Aim:
Set down each record below precisely, skipping the pictures.

··· Provided data ···

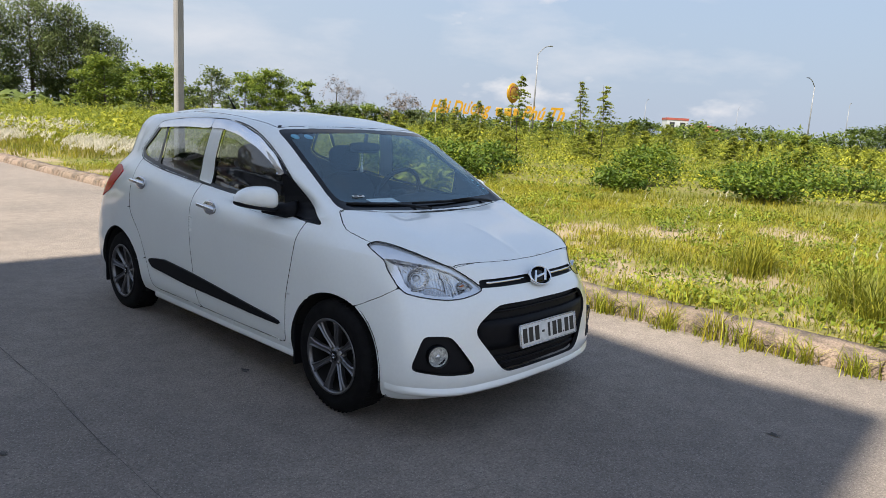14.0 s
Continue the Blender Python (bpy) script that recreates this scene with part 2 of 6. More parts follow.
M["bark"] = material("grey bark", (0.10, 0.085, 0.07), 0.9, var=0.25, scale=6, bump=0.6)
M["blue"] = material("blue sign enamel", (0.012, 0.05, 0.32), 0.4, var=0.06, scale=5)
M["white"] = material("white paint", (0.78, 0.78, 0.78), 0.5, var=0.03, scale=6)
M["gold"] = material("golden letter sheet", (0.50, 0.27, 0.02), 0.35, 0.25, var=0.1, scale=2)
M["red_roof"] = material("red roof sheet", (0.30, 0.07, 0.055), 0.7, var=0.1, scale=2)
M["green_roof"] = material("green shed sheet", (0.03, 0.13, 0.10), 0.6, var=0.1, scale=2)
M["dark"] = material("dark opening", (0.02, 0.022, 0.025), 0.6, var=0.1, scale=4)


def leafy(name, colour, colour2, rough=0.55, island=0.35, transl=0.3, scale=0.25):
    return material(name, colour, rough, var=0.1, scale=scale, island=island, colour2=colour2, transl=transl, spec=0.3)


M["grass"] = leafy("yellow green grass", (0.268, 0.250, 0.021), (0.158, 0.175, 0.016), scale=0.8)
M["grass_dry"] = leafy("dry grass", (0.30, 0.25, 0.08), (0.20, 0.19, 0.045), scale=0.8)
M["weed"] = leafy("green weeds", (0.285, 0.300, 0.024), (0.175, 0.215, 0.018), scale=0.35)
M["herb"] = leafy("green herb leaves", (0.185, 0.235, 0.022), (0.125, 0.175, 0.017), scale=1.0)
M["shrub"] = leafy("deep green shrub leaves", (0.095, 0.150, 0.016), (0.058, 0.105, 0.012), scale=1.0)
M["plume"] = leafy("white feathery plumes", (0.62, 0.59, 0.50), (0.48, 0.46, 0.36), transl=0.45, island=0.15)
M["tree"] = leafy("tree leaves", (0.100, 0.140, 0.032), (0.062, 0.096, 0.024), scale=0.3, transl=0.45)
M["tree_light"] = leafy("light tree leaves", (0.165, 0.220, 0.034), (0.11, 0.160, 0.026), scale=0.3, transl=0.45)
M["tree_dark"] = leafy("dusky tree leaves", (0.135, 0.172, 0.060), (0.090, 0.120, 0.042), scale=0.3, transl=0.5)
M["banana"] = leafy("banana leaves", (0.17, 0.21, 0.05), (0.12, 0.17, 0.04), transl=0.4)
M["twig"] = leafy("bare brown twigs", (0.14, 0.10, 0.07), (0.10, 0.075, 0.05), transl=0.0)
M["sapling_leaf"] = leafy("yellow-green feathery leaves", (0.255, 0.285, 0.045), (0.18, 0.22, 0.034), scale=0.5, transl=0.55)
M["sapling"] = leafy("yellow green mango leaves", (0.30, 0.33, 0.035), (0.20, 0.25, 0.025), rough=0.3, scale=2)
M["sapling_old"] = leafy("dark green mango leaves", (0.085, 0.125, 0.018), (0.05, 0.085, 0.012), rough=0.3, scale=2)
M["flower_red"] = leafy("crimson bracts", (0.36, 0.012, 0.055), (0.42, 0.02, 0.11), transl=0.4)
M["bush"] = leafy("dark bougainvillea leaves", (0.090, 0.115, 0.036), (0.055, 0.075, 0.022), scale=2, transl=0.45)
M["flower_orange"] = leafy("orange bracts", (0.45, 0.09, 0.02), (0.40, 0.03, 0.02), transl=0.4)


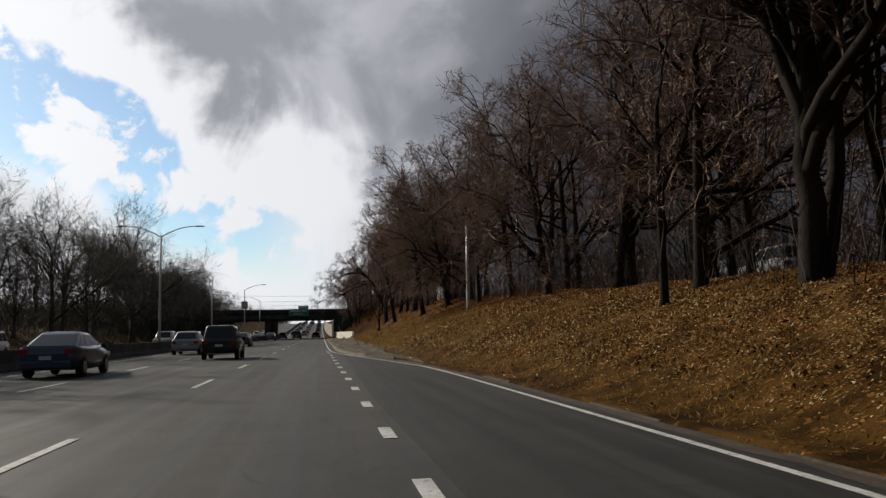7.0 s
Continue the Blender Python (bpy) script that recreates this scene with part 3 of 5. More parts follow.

···

Output of the exercise:
14.0 s
Continue the Blender Python (bpy) script that recreates this scene with part 2 of 6. More parts follow.
M["bark"] = material("grey bark", (0.10, 0.085, 0.07), 0.9, var=0.25, scale=6, bump=0.6)
M["blue"] = material("blue sign enamel", (0.012, 0.05, 0.32), 0.4, var=0.06, scale=5)
M["white"] = material("white paint", (0.78, 0.78, 0.78), 0.5, var=0.03, scale=6)
M["gold"] = material("golden letter sheet", (0.50, 0.27, 0.02), 0.35, 0.25, var=0.1, scale=2)
M["red_roof"] = material("red roof sheet", (0.30, 0.07, 0.055), 0.7, var=0.1, scale=2)
M["green_roof"] = material("green shed sheet", (0.03, 0.13, 0.10), 0.6, var=0.1, scale=2)
M["dark"] = material("dark opening", (0.02, 0.022, 0.025), 0.6, var=0.1, scale=4)


def leafy(name, colour, colour2, rough=0.55, island=0.35, transl=0.3, scale=0.25):
    return material(name, colour, rough, var=0.1, scale=scale, island=island, colour2=colour2, transl=transl, spec=0.3)


M["grass"] = leafy("yellow green grass", (0.268, 0.250, 0.021), (0.158, 0.175, 0.016), scale=0.8)
M["grass_dry"] = leafy("dry grass", (0.30, 0.25, 0.08), (0.20, 0.19, 0.045), scale=0.8)
M["weed"] = leafy("green weeds", (0.285, 0.300, 0.024), (0.175, 0.215, 0.018), scale=0.35)
M["herb"] = leafy("green herb leaves", (0.185, 0.235, 0.022), (0.125, 0.175, 0.017), scale=1.0)
M["shrub"] = leafy("deep green shrub leaves", (0.095, 0.150, 0.016), (0.058, 0.105, 0.012), scale=1.0)
M["plume"] = leafy("white feathery plumes", (0.62, 0.59, 0.50), (0.48, 0.46, 0.36), transl=0.45, island=0.15)
M["tree"] = leafy("tree leaves", (0.100, 0.140, 0.032), (0.062, 0.096, 0.024), scale=0.3, transl=0.45)
M["tree_light"] = leafy("light tree leaves", (0.165, 0.220, 0.034), (0.11, 0.160, 0.026), scale=0.3, transl=0.45)
M["tree_dark"] = leafy("dusky tree leaves", (0.135, 0.172, 0.060), (0.090, 0.120, 0.042), scale=0.3, transl=0.5)
M["banana"] = leafy("banana leaves", (0.17, 0.21, 0.05), (0.12, 0.17, 0.04), transl=0.4)
M["twig"] = leafy("bare brown twigs", (0.14, 0.10, 0.07), (0.10, 0.075, 0.05), transl=0.0)
M["sapling_leaf"] = leafy("yellow-green feathery leaves", (0.255, 0.285, 0.045), (0.18, 0.22, 0.034), scale=0.5, transl=0.55)
M["sapling"] = leafy("yellow green mango leaves", (0.30, 0.33, 0.035), (0.20, 0.25, 0.025), rough=0.3, scale=2)
M["sapling_old"] = leafy("dark green mango leaves", (0.085, 0.125, 0.018), (0.05, 0.085, 0.012), rough=0.3, scale=2)
M["flower_red"] = leafy("crimson bracts", (0.36, 0.012, 0.055), (0.42, 0.02, 0.11), transl=0.4)
M["bush"] = leafy("dark bougainvillea leaves", (0.090, 0.115, 0.036), (0.055, 0.075, 0.022), scale=2, transl=0.45)
M["flower_orange"] = leafy("orange bracts", (0.45, 0.09, 0.02), (0.40, 0.03, 0.02), transl=0.4)


7.0 s
Continue the Blender Python (bpy) script that recreates this scene with part 3 of 5. More parts follow.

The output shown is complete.